One of the critical features of pocketsphinx is that it is continuously monitoring the noise/ambient captured by microphone. With this information, it reconfigures some filters to improve recognition ratios.
With the official Mycroft client, the wake word detection (that is continually running except when handling a command or speech) is done totally independent of the command STT translation. This fact goes against previous feature.
For this a some other reasons, and decided to create a local client (“lclient”) different of the official “client”. See previous messages for source link.
If it’s okay for you @PasabaPorAqui i would prefer editing your wiki page. If i would create a “german” wiki page it would be 90% copy’n paste. So maybe it’s the better choice to have one “international” wiki page which points out the language dependend differences.
About wiki: ok perfect, modify current one, in this way we will have a more complete page.
About your matrix voice: it seems very interesting. Please, considerer to share your experience (wiki page or post or …) when you think you have it enough tested (I think better not in this thread, because it is too much different issue than the original one).
@PasabaPorAqui i updated your wiki page. Since i worked on that wiki page for nearly 2 hours now please feel free to give it a review ;-). Comments/Updates are happily welcome.
I did not change it’s title for the reason of breaking no existing hyperlinks to the wiki.

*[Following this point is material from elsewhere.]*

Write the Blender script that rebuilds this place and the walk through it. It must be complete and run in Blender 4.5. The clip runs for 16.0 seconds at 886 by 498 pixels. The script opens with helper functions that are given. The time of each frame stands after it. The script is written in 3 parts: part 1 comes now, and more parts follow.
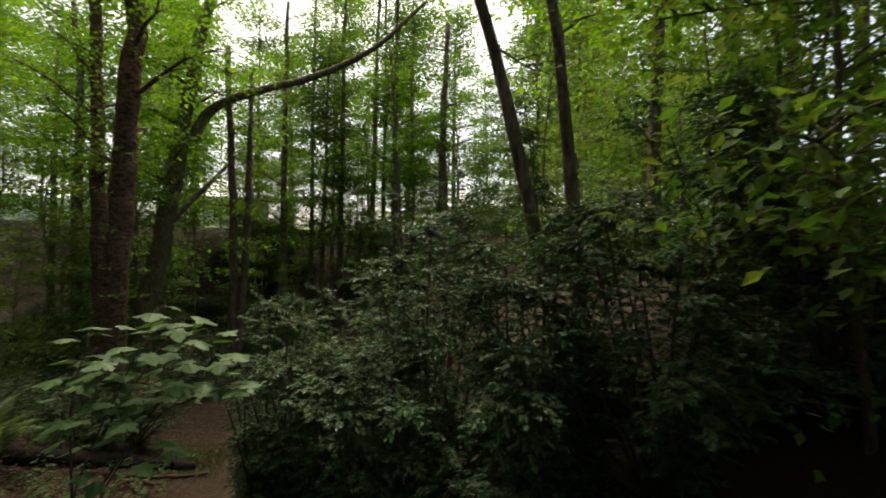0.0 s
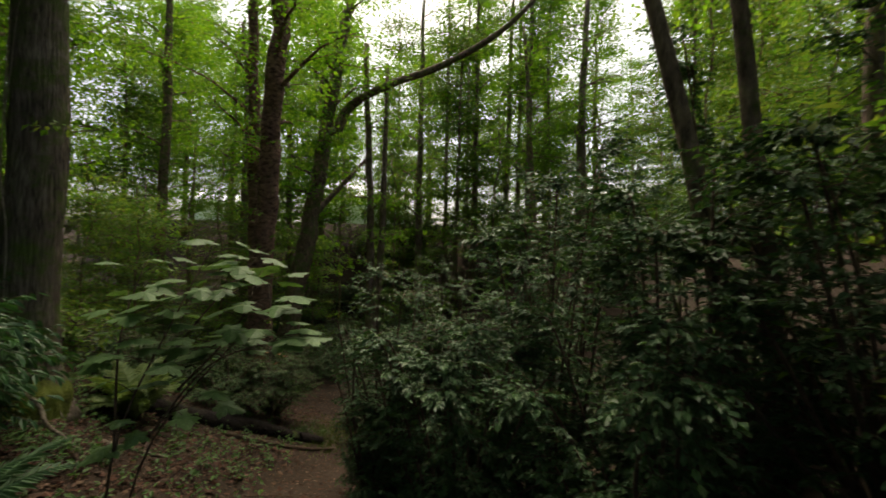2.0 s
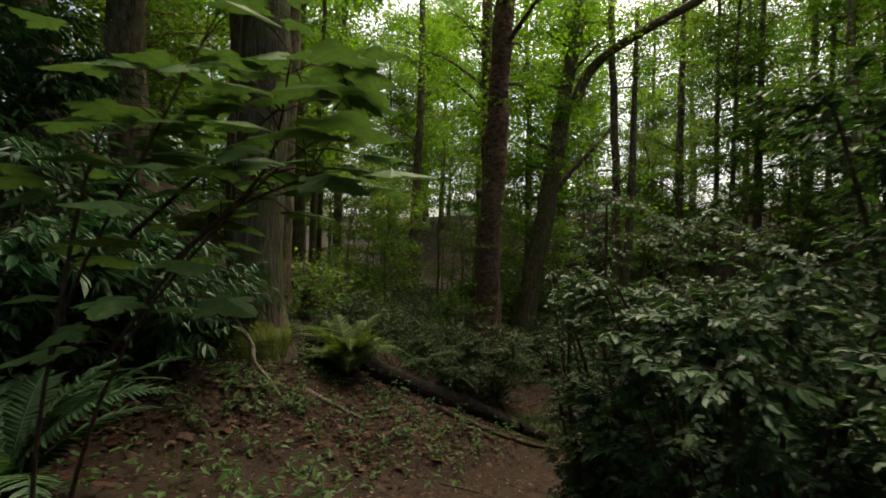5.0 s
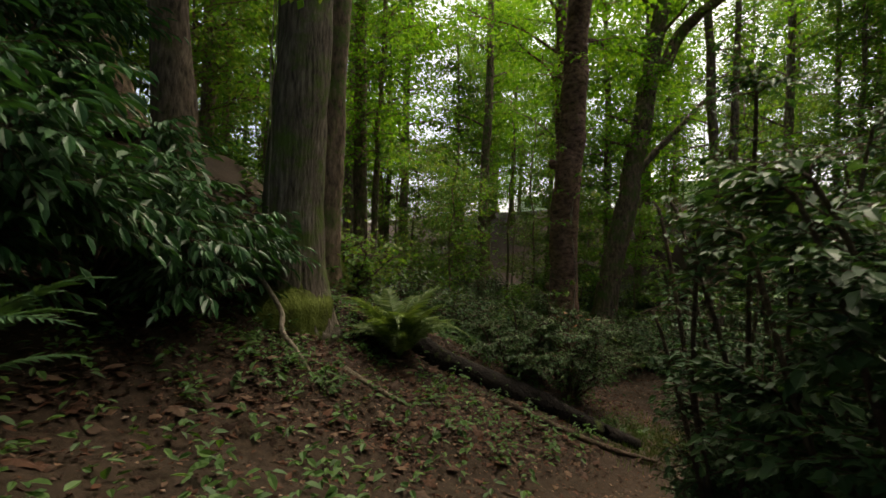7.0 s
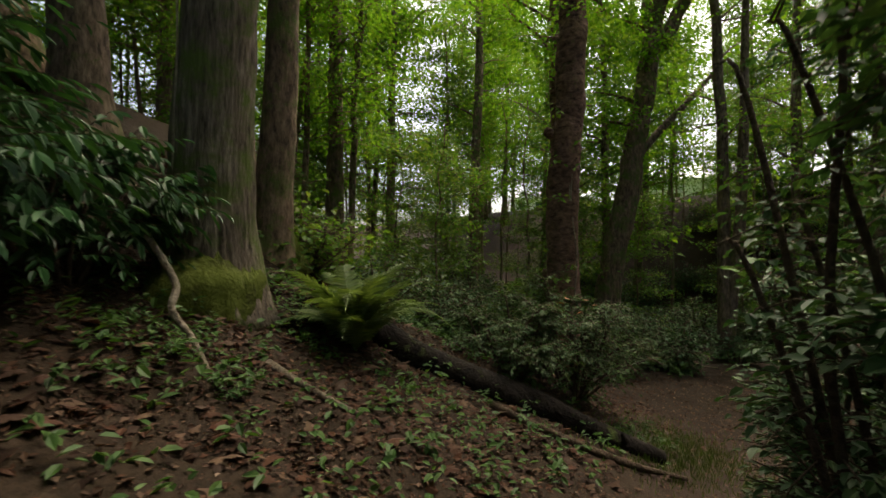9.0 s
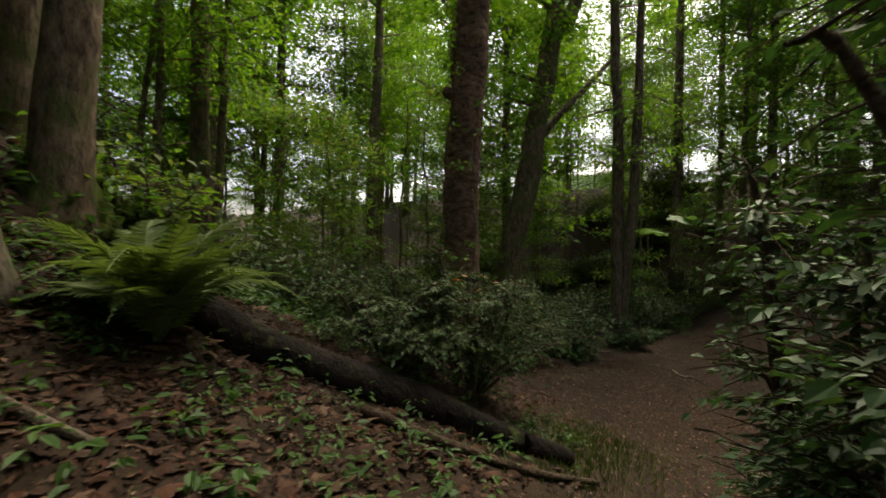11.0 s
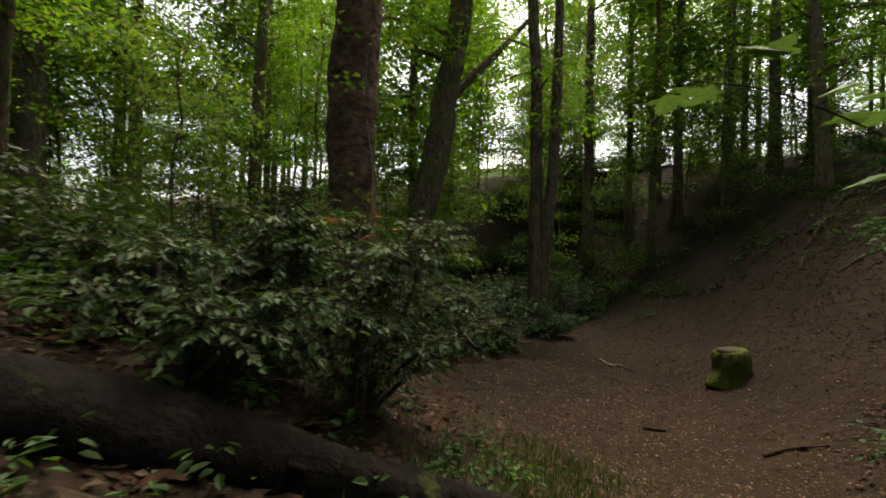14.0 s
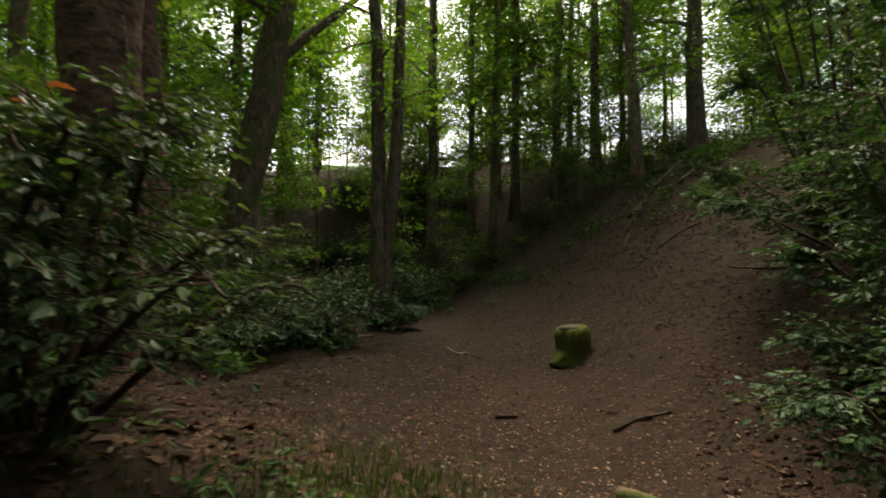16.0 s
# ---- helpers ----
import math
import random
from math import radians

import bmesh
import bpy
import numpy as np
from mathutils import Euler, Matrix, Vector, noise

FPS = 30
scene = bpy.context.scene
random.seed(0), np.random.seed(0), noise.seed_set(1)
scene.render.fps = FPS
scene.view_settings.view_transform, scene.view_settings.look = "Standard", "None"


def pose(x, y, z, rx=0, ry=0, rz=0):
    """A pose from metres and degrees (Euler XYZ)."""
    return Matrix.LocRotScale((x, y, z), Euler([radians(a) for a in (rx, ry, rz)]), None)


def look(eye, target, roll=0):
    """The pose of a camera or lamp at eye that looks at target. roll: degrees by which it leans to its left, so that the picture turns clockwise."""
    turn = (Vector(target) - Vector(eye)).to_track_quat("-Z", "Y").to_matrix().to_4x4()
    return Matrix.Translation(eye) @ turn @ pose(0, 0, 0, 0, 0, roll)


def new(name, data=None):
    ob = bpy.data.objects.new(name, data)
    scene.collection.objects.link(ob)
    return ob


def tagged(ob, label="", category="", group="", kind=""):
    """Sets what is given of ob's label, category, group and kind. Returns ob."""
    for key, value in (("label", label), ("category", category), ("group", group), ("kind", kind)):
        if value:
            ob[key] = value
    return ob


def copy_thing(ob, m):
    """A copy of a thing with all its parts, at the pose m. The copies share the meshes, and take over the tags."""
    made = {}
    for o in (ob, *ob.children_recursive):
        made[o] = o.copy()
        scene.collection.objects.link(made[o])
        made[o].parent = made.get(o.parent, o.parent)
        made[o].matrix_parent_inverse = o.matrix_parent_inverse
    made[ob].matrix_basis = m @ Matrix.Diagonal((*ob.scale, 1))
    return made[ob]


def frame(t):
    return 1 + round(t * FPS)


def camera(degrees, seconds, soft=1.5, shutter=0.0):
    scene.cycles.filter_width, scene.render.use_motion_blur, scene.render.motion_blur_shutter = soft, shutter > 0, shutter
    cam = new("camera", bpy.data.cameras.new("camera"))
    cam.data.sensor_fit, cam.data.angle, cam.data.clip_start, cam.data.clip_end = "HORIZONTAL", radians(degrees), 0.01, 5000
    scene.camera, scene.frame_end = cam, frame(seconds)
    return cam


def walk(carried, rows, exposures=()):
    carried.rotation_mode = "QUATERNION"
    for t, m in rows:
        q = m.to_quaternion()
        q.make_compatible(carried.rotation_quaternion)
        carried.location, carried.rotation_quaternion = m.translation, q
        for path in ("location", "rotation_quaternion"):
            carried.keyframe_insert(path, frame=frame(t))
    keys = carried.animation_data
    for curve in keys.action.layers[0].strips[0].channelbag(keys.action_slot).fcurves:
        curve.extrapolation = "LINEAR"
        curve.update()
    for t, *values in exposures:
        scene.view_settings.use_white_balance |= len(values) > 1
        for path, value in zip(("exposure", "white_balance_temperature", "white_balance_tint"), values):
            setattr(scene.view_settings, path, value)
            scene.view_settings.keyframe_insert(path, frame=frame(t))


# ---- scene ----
cam = camera(86.2, 16.0, soft=1.6, shutter=0.4)
STOPS = ((0.0, 1.2), (2.5, 1.08), (4.0, 1.15), (6.5, 1.28), (9.0, 1.4), (12.0, 1.45), (14.0, 1.6), (16.0, 1.72))
PATH = [
    (0, (0.04, 0.007, 1.817), (0.002, 2.406, 1.853), 0.8),
    (0.5, (0.06, 0.32, 1.667), (-0.226, 2.702, 1.712), 1.2),
    (1, (0.149, 0.606, 1.574), (-0.322, 2.959, 1.625), 1.3),
    (1.5, (0.166, 0.828, 1.374), (-0.352, 3.172, 1.424), 1.6),
    (2, (0.172, 1.1, 1.302), (-0.550, 3.389, 1.333), 1.2),
    (2.5, (0.148, 1.411, 1.176), (-0.908, 3.566, 1.193), 1.5),
    (3, (0.078, 1.738, 1.004), (-1.268, 3.725, 1.010), 1.5),
    (3.5, (0.067, 2.065, 0.887), (-1.470, 3.910, 0.883), 1.7),
    (4, (-0.067, 2.43, 0.72), (-1.684, 4.204, 0.722), 1.7),
    (6.5, (-1.163, 3.798, 0.106), (-3.108, 5.203, 0.112), 1.5),
    (7, (-1.39, 4.001, -0.098), (-3.368, 5.359, -0.089), 1.6),
    (7.5, (-1.658, 4.241, -0.222), (-3.644, 5.588, -0.210), 1.4),
    (8, (-1.942, 4.511, -0.289), (-3.926, 5.862, -0.272), 1.3),
    (8.5, (-2.232, 4.786, -0.392), (-4.206, 6.150, -0.368), 1.2),
    (9, (-2.468, 5.107, -0.594), (-4.433, 6.487, -0.552), 0.8),
    (11.5, (-3.646, 6.438, -0.964), (-5.155, 8.304, -0.953), 1.3),
    (12, (-3.972, 6.673, -1.031), (-5.371, 8.624, -1.019), 1.1),
    (12.5, (-4.176, 6.998, -1.129), (-5.555, 8.962, -1.116), 1.3),
    (13, (-4.418, 7.432, -1.302), (-5.779, 9.408, -1.288), 1.7),
    (13.5, (-4.591, 7.792, -1.385), (-5.906, 9.799, -1.362), 1.4),
    (14, (-4.712, 8.141, -1.487), (-5.984, 10.176, -1.466), 1.3),
    (14.5, (-4.87, 8.513, -1.556), (-5.988, 10.637, -1.528), 1.1),
    (15, (-4.948, 8.862, -1.646), (-5.935, 11.048, -1.604), 0.8),
    (15.5, (-4.997, 9.138, -1.769), (-5.819, 11.393, -1.724), 0.7),
    (16, (-5.052, 9.468, -1.95), (-5.626, 11.797, -1.898), 0.4),
]
walk(cam, [(t, look(eye, target, roll)) for t, eye, target, roll in PATH], exposures=[(t, stops, 7500, 3) for t, stops in STOPS])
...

Great, maybe we can merge French anf Italaiano too ad they only differ in the download section?
The crucial part of this thread is the local STT server and to have a working wiki example for that.
@PasabaPorAqui: Should we clone your complete mycroft-core repository for this purpose and its already adapted, i.e. mycroft.conf points to the local server and uses your lclient or should we clone the official repository and take over the files from your lclient folder?